Global Genes was honored to be invited by the FDA to participate in a closed roundtable discussion with FDA leadership on Wednesday, June 3.

At a recent meeting dedicated to shaping the priorities for the FDA’s rare disease-focused programs, Karmen Trzupek, Senior Director of Scientific Programs shared vital insights on how to transform data collection and clinical trials for the rare disease community.

After acknowledging the critical collaboration between Global Genes and RARE-X, Karmen commended the FDA’s extensive work over the past year to actively interact with rare disease advocacy communities and provide much-needed guidance.

Karmen provided her thoughts on Priorities for the Agency to Consider:

  • Patients are the ones who generate historical datasets, including registries and natural history studies.

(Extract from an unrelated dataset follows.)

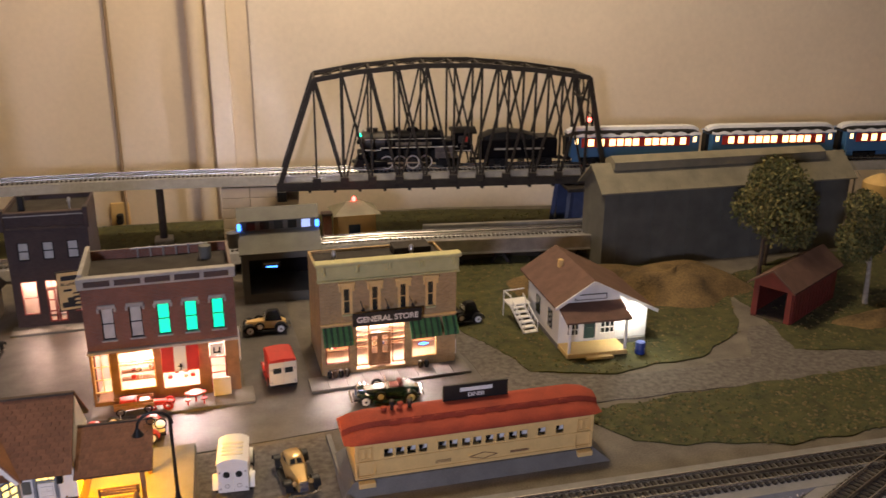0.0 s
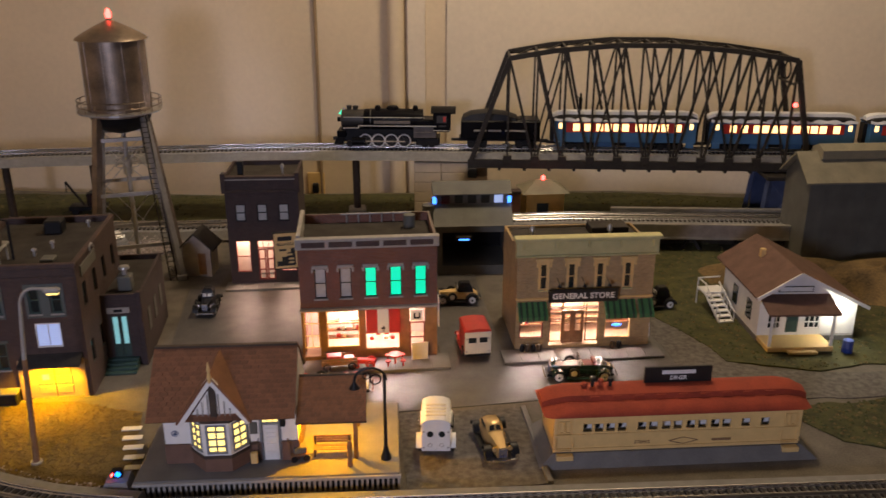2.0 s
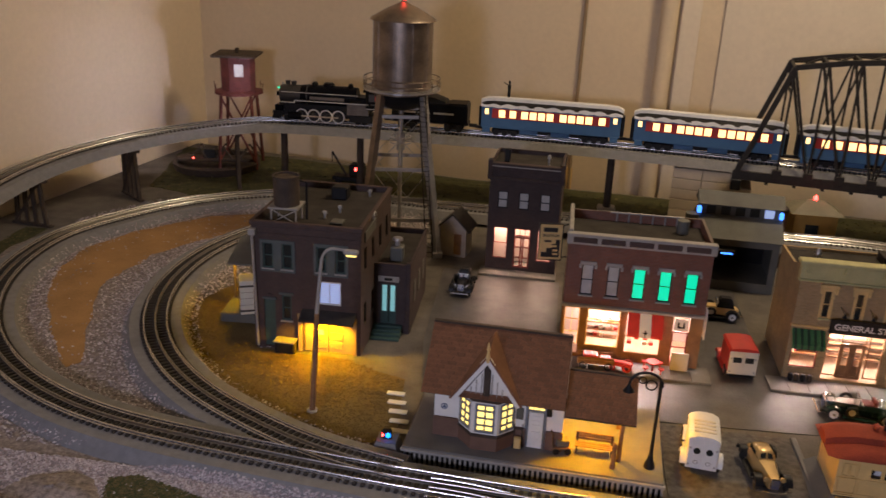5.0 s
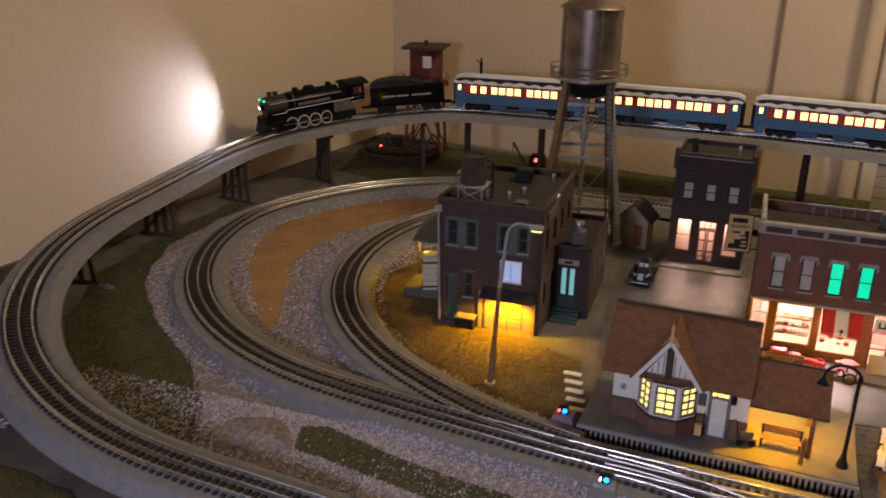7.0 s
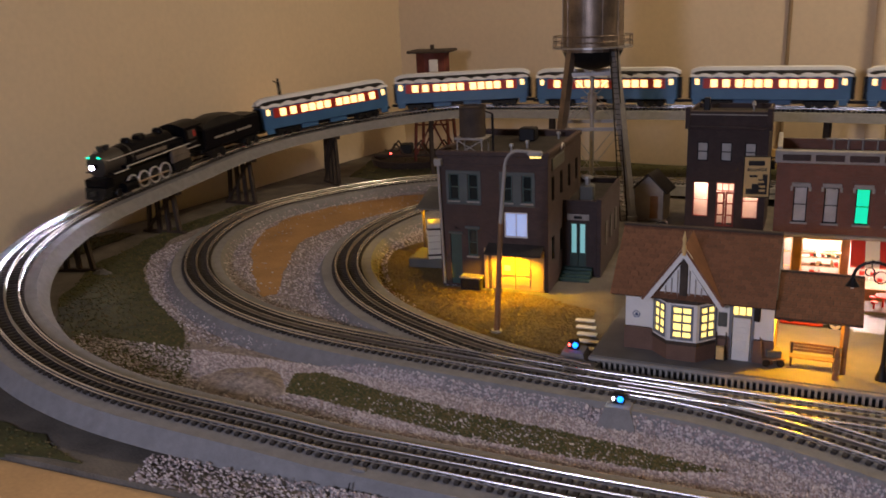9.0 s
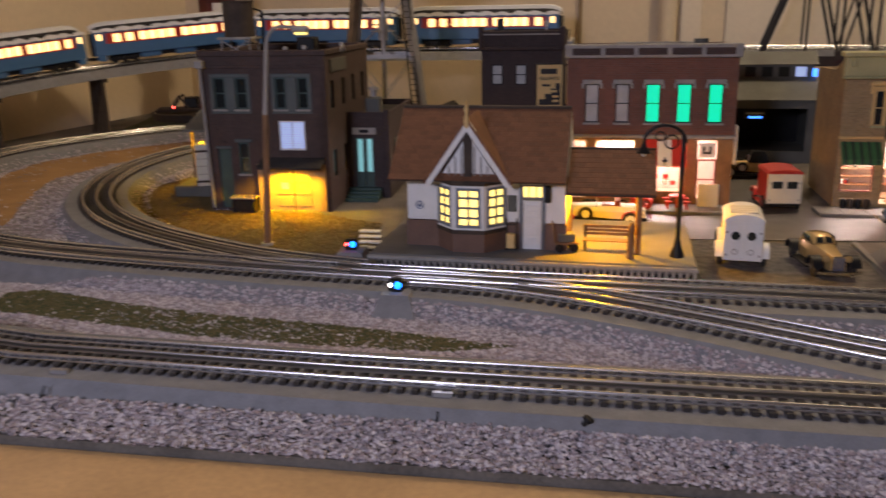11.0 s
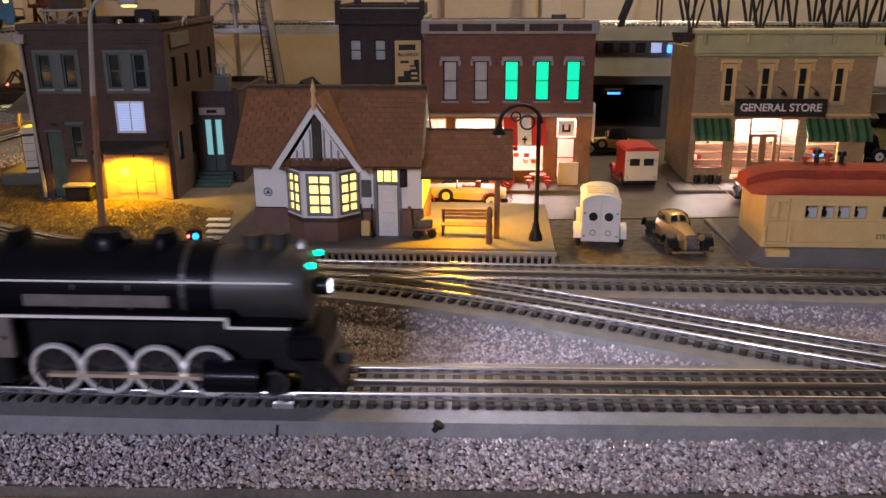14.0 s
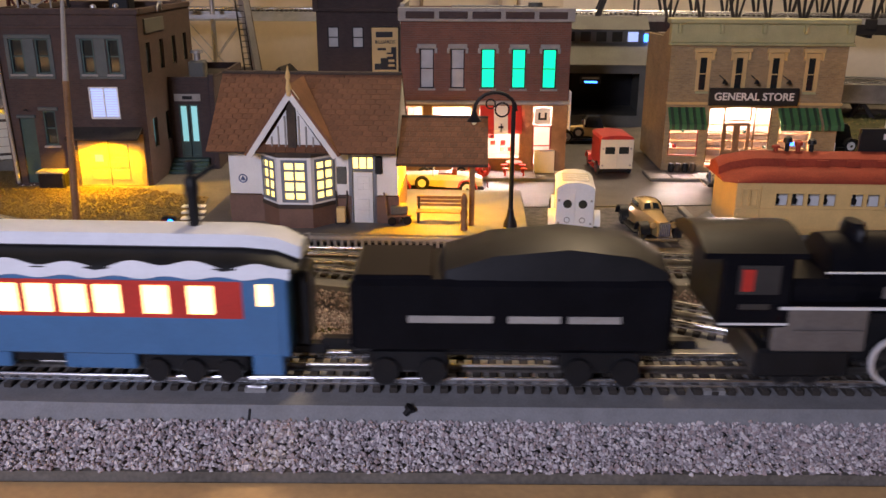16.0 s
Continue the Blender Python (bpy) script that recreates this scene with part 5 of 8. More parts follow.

But traditional natural history studies are too expensive for communities, too burdensome for families, and have dropout rates as high as 1 in 3 — making them largely inaccessible for most rare diseases.
  • We have a shared obligation to make data generation scalable, predictable, and “worth it” for families. That means we need better FDA guidance about flexible and hybrid models for natural history data collection.
  • The same logic applies to endpoints. Fit-for-purpose, faster pathways for rare disease endpoint qualification need to become the norm, not the exception. And they MUST include composite endpoints explicitly designed for slowly progressive diseases.
  • If we could create a shared infrastructure here… that would reduce cost, break the precedent paradox, and enable trials that measure what matters to patients.